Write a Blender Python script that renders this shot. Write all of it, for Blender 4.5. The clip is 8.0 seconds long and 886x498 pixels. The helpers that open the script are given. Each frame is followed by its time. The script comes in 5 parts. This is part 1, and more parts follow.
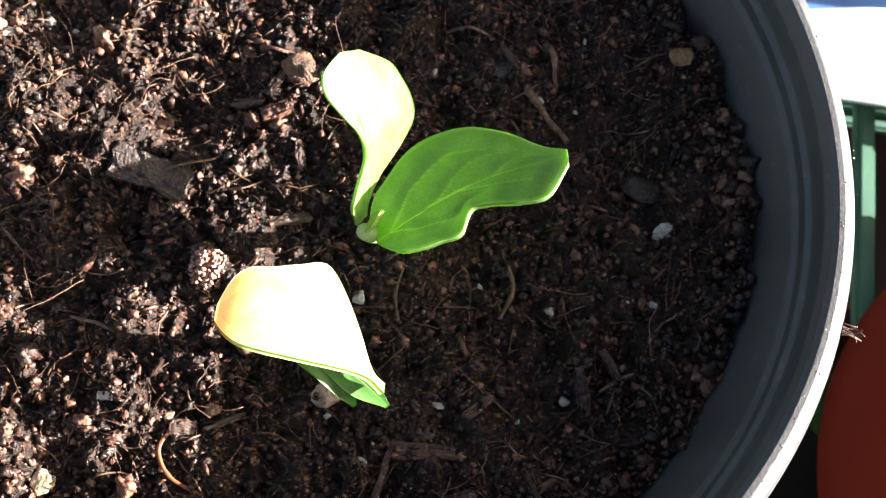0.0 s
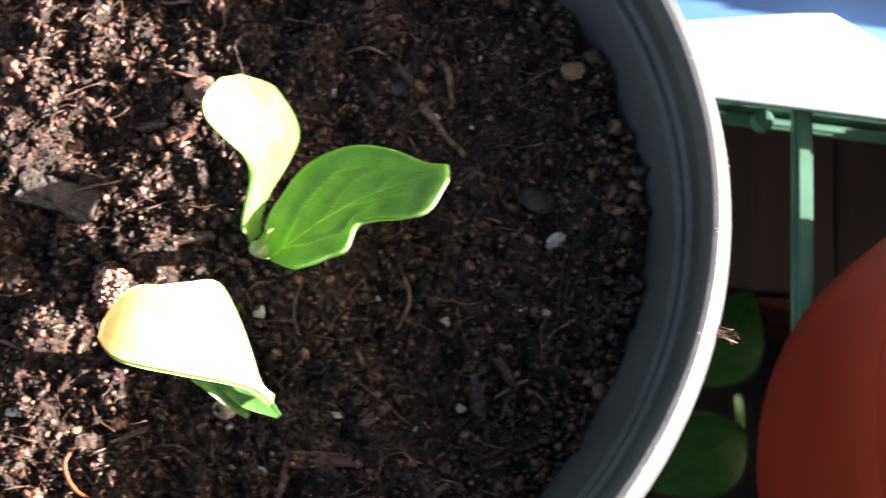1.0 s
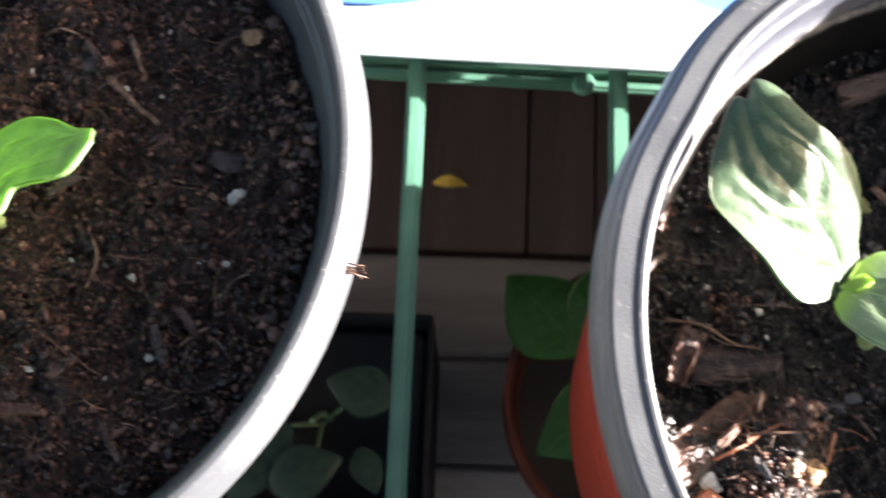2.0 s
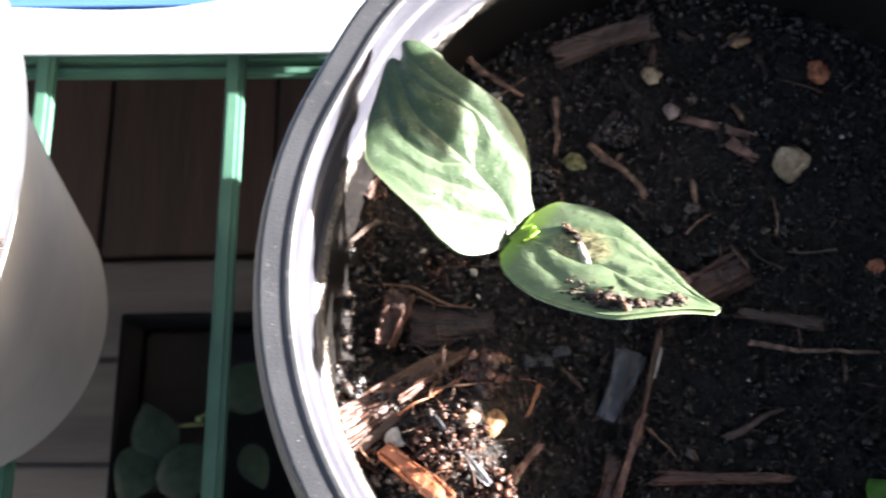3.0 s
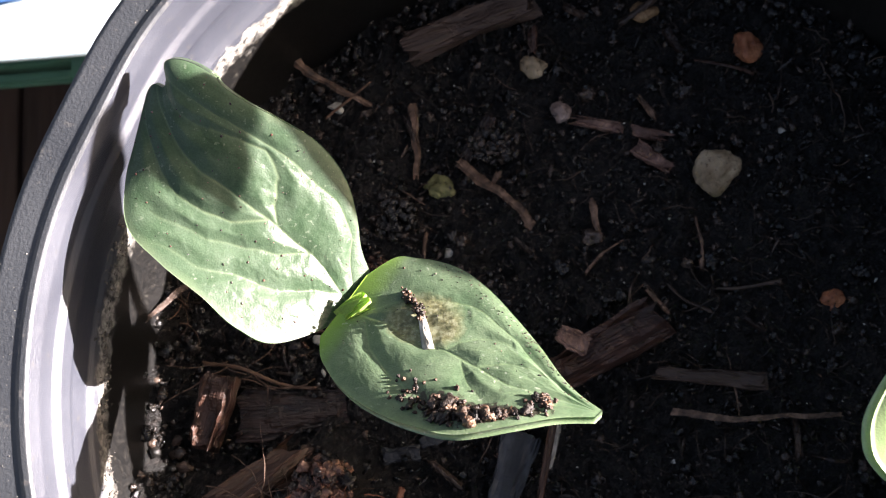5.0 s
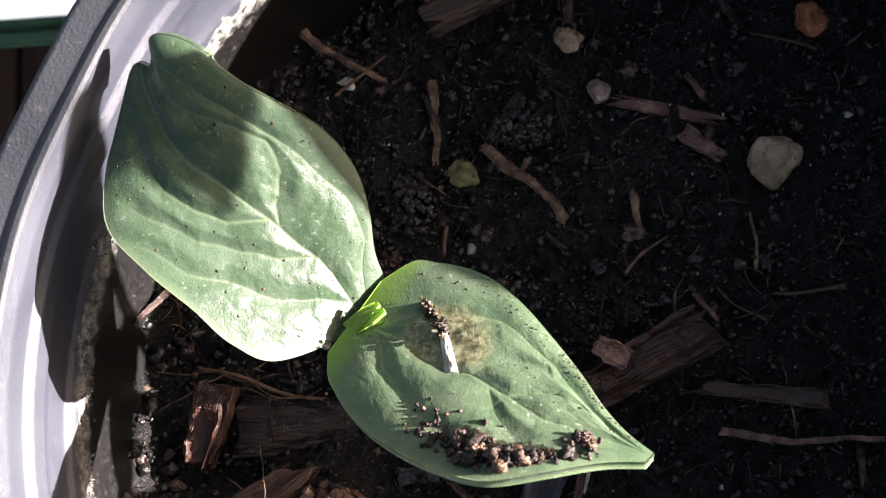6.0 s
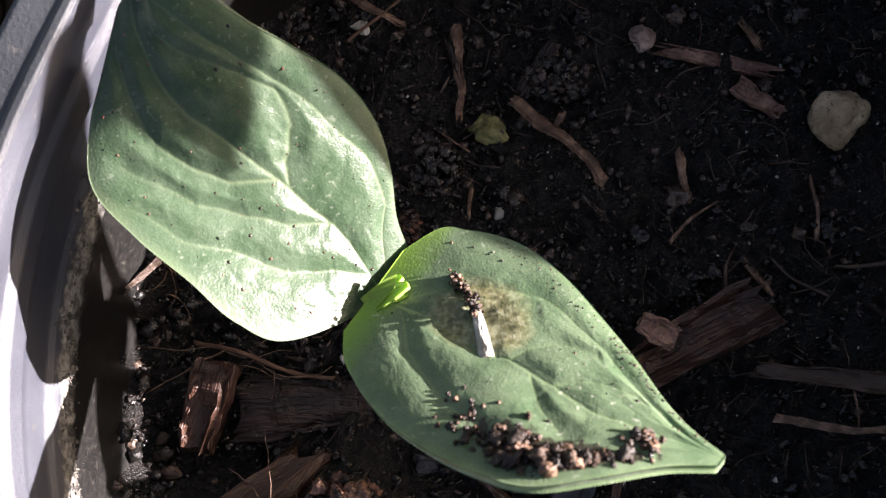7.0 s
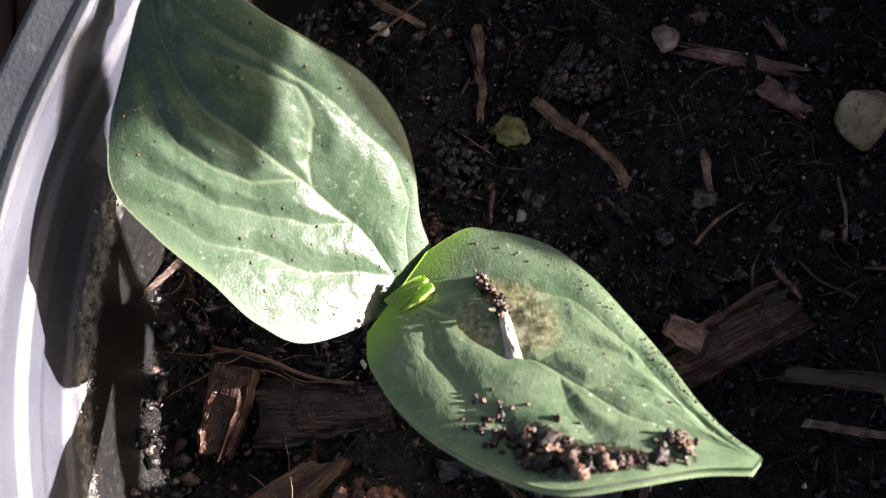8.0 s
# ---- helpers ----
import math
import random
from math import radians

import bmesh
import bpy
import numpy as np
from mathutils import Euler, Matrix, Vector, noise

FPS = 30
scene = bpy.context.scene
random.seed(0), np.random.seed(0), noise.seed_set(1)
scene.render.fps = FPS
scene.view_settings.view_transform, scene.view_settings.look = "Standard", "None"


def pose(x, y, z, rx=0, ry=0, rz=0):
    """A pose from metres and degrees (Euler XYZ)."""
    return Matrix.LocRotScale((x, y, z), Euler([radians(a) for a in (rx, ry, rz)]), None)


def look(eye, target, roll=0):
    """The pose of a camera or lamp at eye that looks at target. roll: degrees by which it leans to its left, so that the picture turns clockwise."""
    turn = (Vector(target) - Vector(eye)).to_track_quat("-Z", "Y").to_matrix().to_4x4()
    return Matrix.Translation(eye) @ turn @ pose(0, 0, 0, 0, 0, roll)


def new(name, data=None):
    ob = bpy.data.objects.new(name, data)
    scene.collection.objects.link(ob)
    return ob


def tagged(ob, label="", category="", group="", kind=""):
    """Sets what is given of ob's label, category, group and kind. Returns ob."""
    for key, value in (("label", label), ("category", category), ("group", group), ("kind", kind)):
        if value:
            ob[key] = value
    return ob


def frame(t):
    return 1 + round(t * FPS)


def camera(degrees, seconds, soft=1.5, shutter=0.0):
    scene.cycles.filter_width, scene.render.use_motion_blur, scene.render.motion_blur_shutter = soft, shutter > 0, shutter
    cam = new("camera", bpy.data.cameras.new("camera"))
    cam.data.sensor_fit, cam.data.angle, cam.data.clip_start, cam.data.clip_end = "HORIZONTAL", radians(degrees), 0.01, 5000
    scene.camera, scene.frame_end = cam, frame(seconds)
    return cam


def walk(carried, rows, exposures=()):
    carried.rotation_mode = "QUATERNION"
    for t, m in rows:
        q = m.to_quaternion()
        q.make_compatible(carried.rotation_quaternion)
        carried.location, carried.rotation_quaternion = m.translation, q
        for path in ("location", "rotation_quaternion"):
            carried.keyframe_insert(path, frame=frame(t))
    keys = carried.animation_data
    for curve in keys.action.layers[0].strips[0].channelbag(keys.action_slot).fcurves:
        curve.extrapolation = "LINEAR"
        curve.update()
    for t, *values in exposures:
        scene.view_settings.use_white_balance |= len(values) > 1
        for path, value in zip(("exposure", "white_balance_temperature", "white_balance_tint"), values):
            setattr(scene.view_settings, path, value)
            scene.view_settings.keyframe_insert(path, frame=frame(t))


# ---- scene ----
cam = camera(44.0, 8.0, soft=0.95, shutter=0.35)
cam.data.dof.use_dof = True
cam.data.dof.focus_distance = 0.130
cam.data.dof.aperture_fstop = 58.0

# t, place, Euler angles
PATH = [
    (0, 0.0179, -0.0486, 0.2778, 14.80, -3.47, 12.53),
    (0.5, 0.0193, -0.0482, 0.2797, 15.03, -3.49, 12.40),
    (1, 0.0353, -0.0458, 0.2841, 15.35, -2.51, 11.37),
    (1.5, 0.0648, -0.0446, 0.2883, 15.67, -0.69, 10.05),
    (2, 0.0974, -0.0460, 0.2932, 15.51, 0.92, 8.79),
    (2.2, 0.1118, -0.0472, 0.2946, 15.58, 1.60, 8.17),
    (3.3, 0.1763, -0.0468, 0.2891, 16.33, 5.13, 5.55),
    (3.5, 0.1810, -0.0437, 0.2852, 16.10, 5.28, 4.69),
    (4, 0.1878, -0.0354, 0.2723, 15.41, 5.73, 3.38),
    (4.2, 0.1888, -0.0296, 0.2671, 14.82, 5.89, 3.10),
    (5.3, 0.1828, -0.0135, 0.2418, 12.74, 6.10, 2.58),
    (5.5, 0.1817, -0.0124, 0.2378, 12.58, 6.67, 2.65),
    (6, 0.1810, -0.0056, 0.2328, 10.50, 6.40, 3.18),
    (6.5, 0.1774, -0.0035, 0.2243, 8.54, 5.93, 3.47),
    (7, 0.1751, -0.0023, 0.2188, 8.27, 5.85, 3.59),
    (7.5, 0.1741, -0.0035, 0.2159, 8.29, 5.99, 3.43),
    (8, 0.1732, -0.0034, 0.2170, 8.96, 6.23, 3.51),
]
walk(cam, [(t, pose(x, y, z, rx, ry, rz)) for t, x, y, z, rx, ry, rz in PATH], exposures=[(0, 3.3, 6850, 11), (1.0, 3.45, 6850, 11), (1.5, 3.75, 6750, 12), (2.2, 3.95, 6650, 13), (3.3, 3.46, 6600, 15), (4.2, 3.18, 6600, 15), (5.5, 2.84, 6550, 18), (8, 2.75, 6550, 19)])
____
## Exercise
Leave out the pictures and give the listing above again exactly.

## Exercise answer
Write a Blender Python script that renders this shot. Write all of it, for Blender 4.5. The clip is 8.0 seconds long and 886x498 pixels. The helpers that open the script are given. Each frame is followed by its time. The script comes in 5 parts. This is part 1, and more parts follow.
0.0 s
1.0 s
2.0 s
3.0 s
5.0 s
6.0 s
7.0 s
8.0 s
# ---- helpers ----
import math
import random
from math import radians

import bmesh
import bpy
import numpy as np
from mathutils import Euler, Matrix, Vector, noise

FPS = 30
scene = bpy.context.scene
random.seed(0), np.random.seed(0), noise.seed_set(1)
scene.render.fps = FPS
scene.view_settings.view_transform, scene.view_settings.look = "Standard", "None"


def pose(x, y, z, rx=0, ry=0, rz=0):
    """A pose from metres and degrees (Euler XYZ)."""
    return Matrix.LocRotScale((x, y, z), Euler([radians(a) for a in (rx, ry, rz)]), None)


def look(eye, target, roll=0):
    """The pose of a camera or lamp at eye that looks at target. roll: degrees by which it leans to its left, so that the picture turns clockwise."""
    turn = (Vector(target) - Vector(eye)).to_track_quat("-Z", "Y").to_matrix().to_4x4()
    return Matrix.Translation(eye) @ turn @ pose(0, 0, 0, 0, 0, roll)


def new(name, data=None):
    ob = bpy.data.objects.new(name, data)
    scene.collection.objects.link(ob)
    return ob


def tagged(ob, label="", category="", group="", kind=""):
    """Sets what is given of ob's label, category, group and kind. Returns ob."""
    for key, value in (("label", label), ("category", category), ("group", group), ("kind", kind)):
        if value:
            ob[key] = value
    return ob


def frame(t):
    return 1 + round(t * FPS)


def camera(degrees, seconds, soft=1.5, shutter=0.0):
    scene.cycles.filter_width, scene.render.use_motion_blur, scene.render.motion_blur_shutter = soft, shutter > 0, shutter
    cam = new("camera", bpy.data.cameras.new("camera"))
    cam.data.sensor_fit, cam.data.angle, cam.data.clip_start, cam.data.clip_end = "HORIZONTAL", radians(degrees), 0.01, 5000
    scene.camera, scene.frame_end = cam, frame(seconds)
    return cam


def walk(carried, rows, exposures=()):
    carried.rotation_mode = "QUATERNION"
    for t, m in rows:
        q = m.to_quaternion()
        q.make_compatible(carried.rotation_quaternion)
        carried.location, carried.rotation_quaternion = m.translation, q
        for path in ("location", "rotation_quaternion"):
            carried.keyframe_insert(path, frame=frame(t))
    keys = carried.animation_data
    for curve in keys.action.layers[0].strips[0].channelbag(keys.action_slot).fcurves:
        curve.extrapolation = "LINEAR"
        curve.update()
    for t, *values in exposures:
        scene.view_settings.use_white_balance |= len(values) > 1
        for path, value in zip(("exposure", "white_balance_temperature", "white_balance_tint"), values):
            setattr(scene.view_settings, path, value)
            scene.view_settings.keyframe_insert(path, frame=frame(t))


# ---- scene ----
cam = camera(44.0, 8.0, soft=0.95, shutter=0.35)
cam.data.dof.use_dof = True
cam.data.dof.focus_distance = 0.130
cam.data.dof.aperture_fstop = 58.0

# t, place, Euler angles
PATH = [
    (0, 0.0179, -0.0486, 0.2778, 14.80, -3.47, 12.53),
    (0.5, 0.0193, -0.0482, 0.2797, 15.03, -3.49, 12.40),
    (1, 0.0353, -0.0458, 0.2841, 15.35, -2.51, 11.37),
    (1.5, 0.0648, -0.0446, 0.2883, 15.67, -0.69, 10.05),
    (2, 0.0974, -0.0460, 0.2932, 15.51, 0.92, 8.79),
    (2.2, 0.1118, -0.0472, 0.2946, 15.58, 1.60, 8.17),
    (3.3, 0.1763, -0.0468, 0.2891, 16.33, 5.13, 5.55),
    (3.5, 0.1810, -0.0437, 0.2852, 16.10, 5.28, 4.69),
    (4, 0.1878, -0.0354, 0.2723, 15.41, 5.73, 3.38),
    (4.2, 0.1888, -0.0296, 0.2671, 14.82, 5.89, 3.10),
    (5.3, 0.1828, -0.0135, 0.2418, 12.74, 6.10, 2.58),
    (5.5, 0.1817, -0.0124, 0.2378, 12.58, 6.67, 2.65),
    (6, 0.1810, -0.0056, 0.2328, 10.50, 6.40, 3.18),
    (6.5, 0.1774, -0.0035, 0.2243, 8.54, 5.93, 3.47),
    (7, 0.1751, -0.0023, 0.2188, 8.27, 5.85, 3.59),
    (7.5, 0.1741, -0.0035, 0.2159, 8.29, 5.99, 3.43),
    (8, 0.1732, -0.0034, 0.2170, 8.96, 6.23, 3.51),
]
walk(cam, [(t, pose(x, y, z, rx, ry, rz)) for t, x, y, z, rx, ry, rz in PATH], exposures=[(0, 3.3, 6850, 11), (1.0, 3.45, 6850, 11), (1.5, 3.75, 6750, 12), (2.2, 3.95, 6650, 13), (3.3, 3.46, 6600, 15), (4.2, 3.18, 6600, 15), (5.5, 2.84, 6550, 18), (8, 2.75, 6550, 19)])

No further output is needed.